■ **What to do**:
Repeat each line of the material below exactly as it appears, minus any pictures.

>>>>

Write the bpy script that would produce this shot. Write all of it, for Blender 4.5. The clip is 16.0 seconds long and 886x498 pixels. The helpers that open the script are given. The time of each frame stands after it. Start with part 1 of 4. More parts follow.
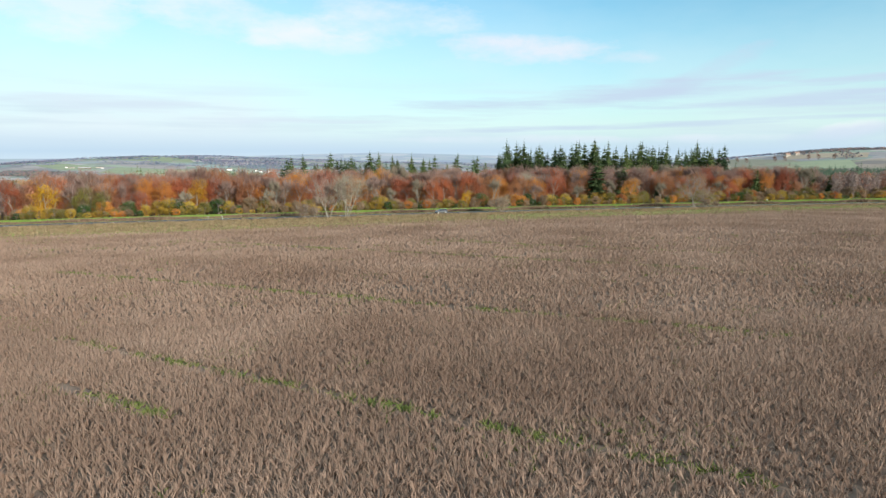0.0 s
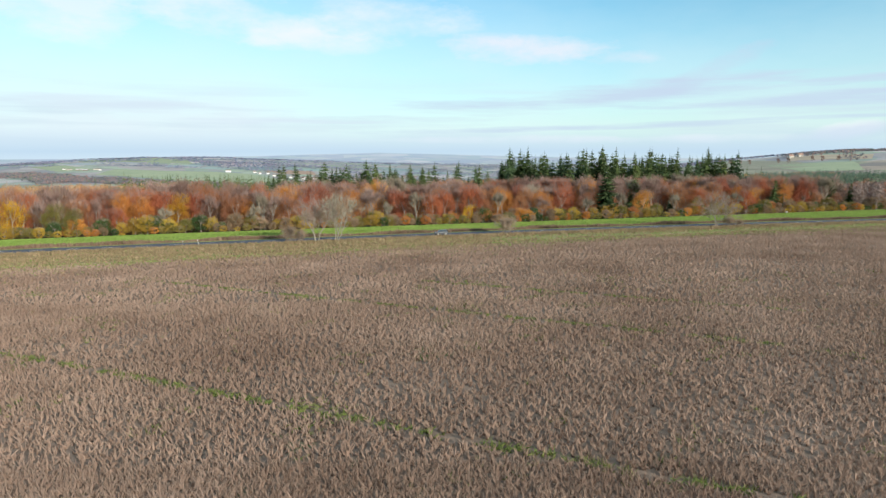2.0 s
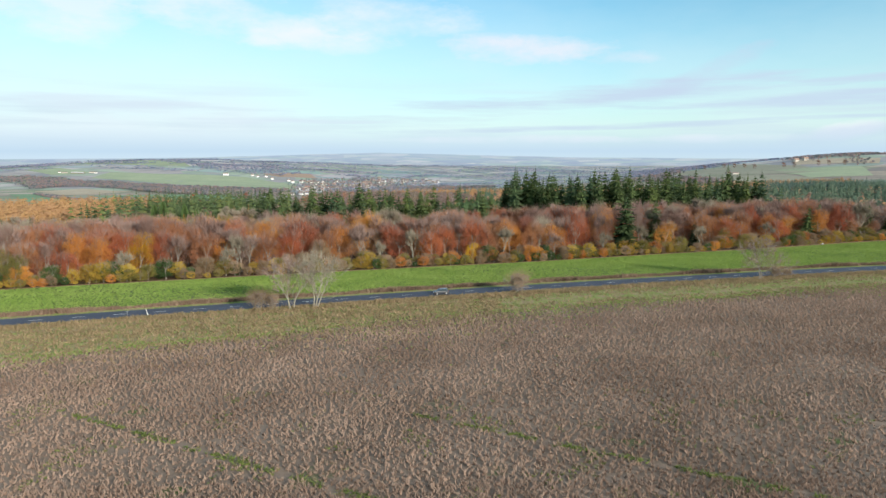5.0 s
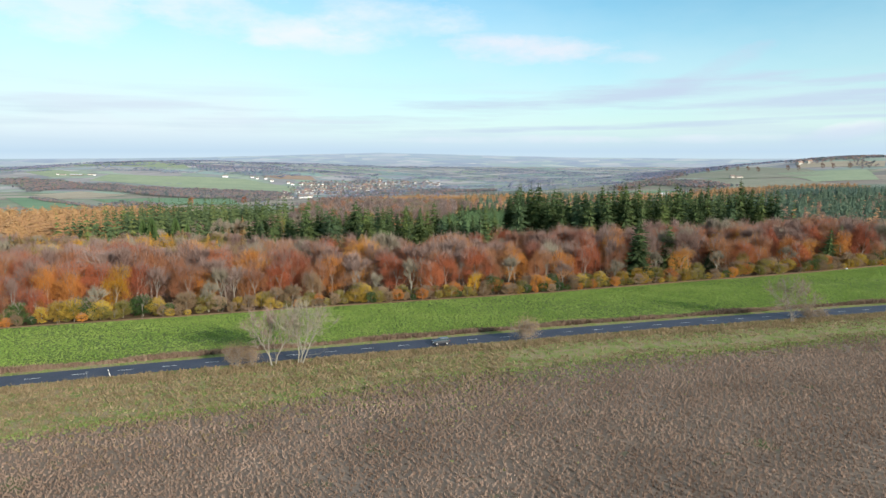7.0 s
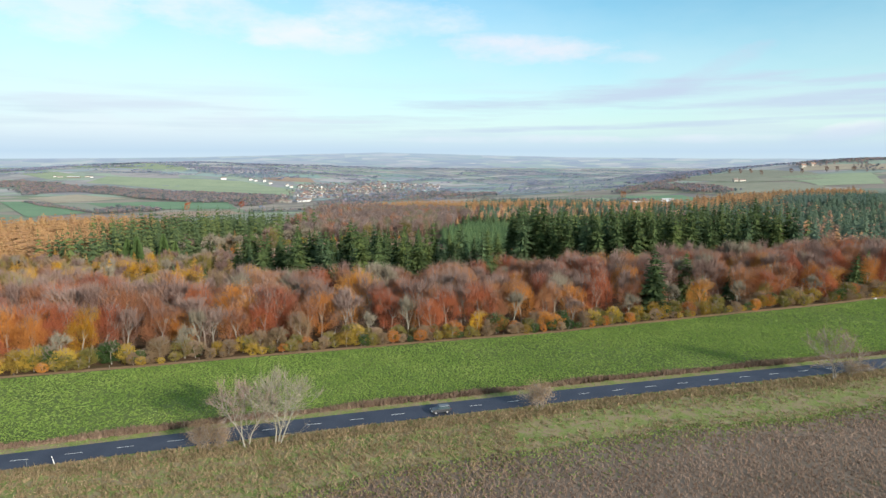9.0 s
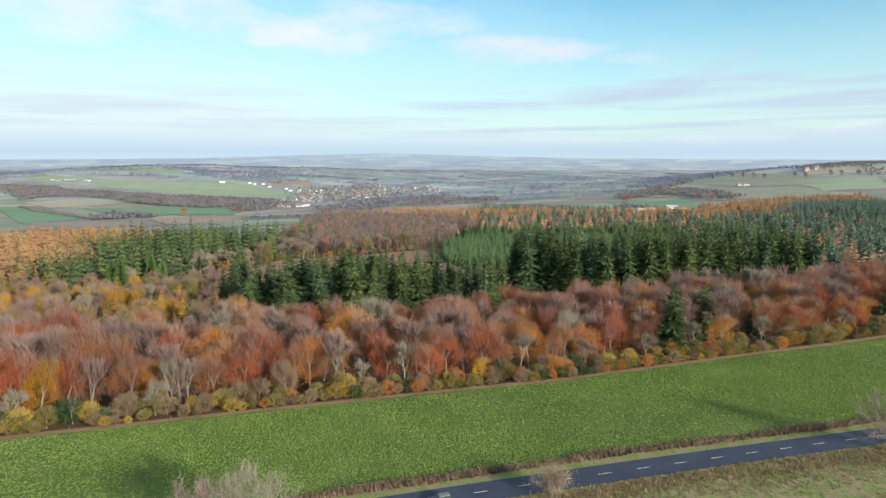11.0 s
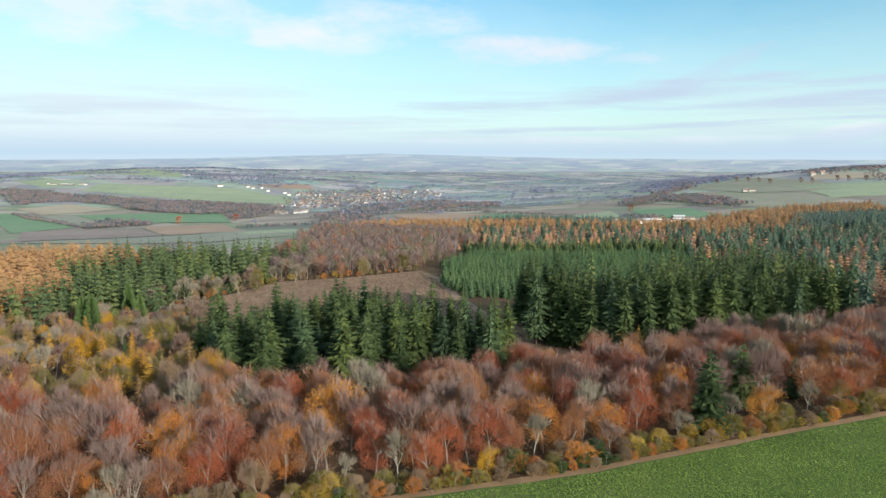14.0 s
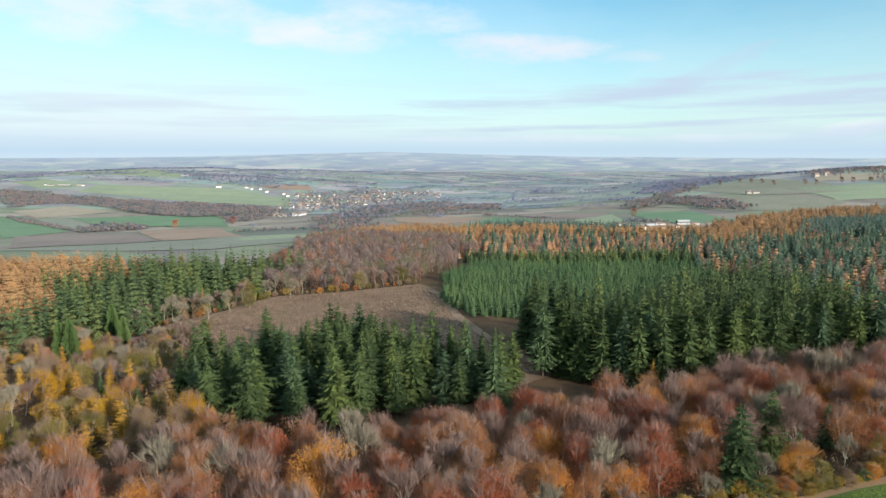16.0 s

<<<<

■ **Problem solution**:
Write the bpy script that would produce this shot. Write all of it, for Blender 4.5. The clip is 16.0 seconds long and 886x498 pixels. The helpers that open the script are given. The time of each frame stands after it. Start with part 1 of 4. More parts follow.
0.0 s
2.0 s
5.0 s
7.0 s
9.0 s
11.0 s
14.0 s
16.0 s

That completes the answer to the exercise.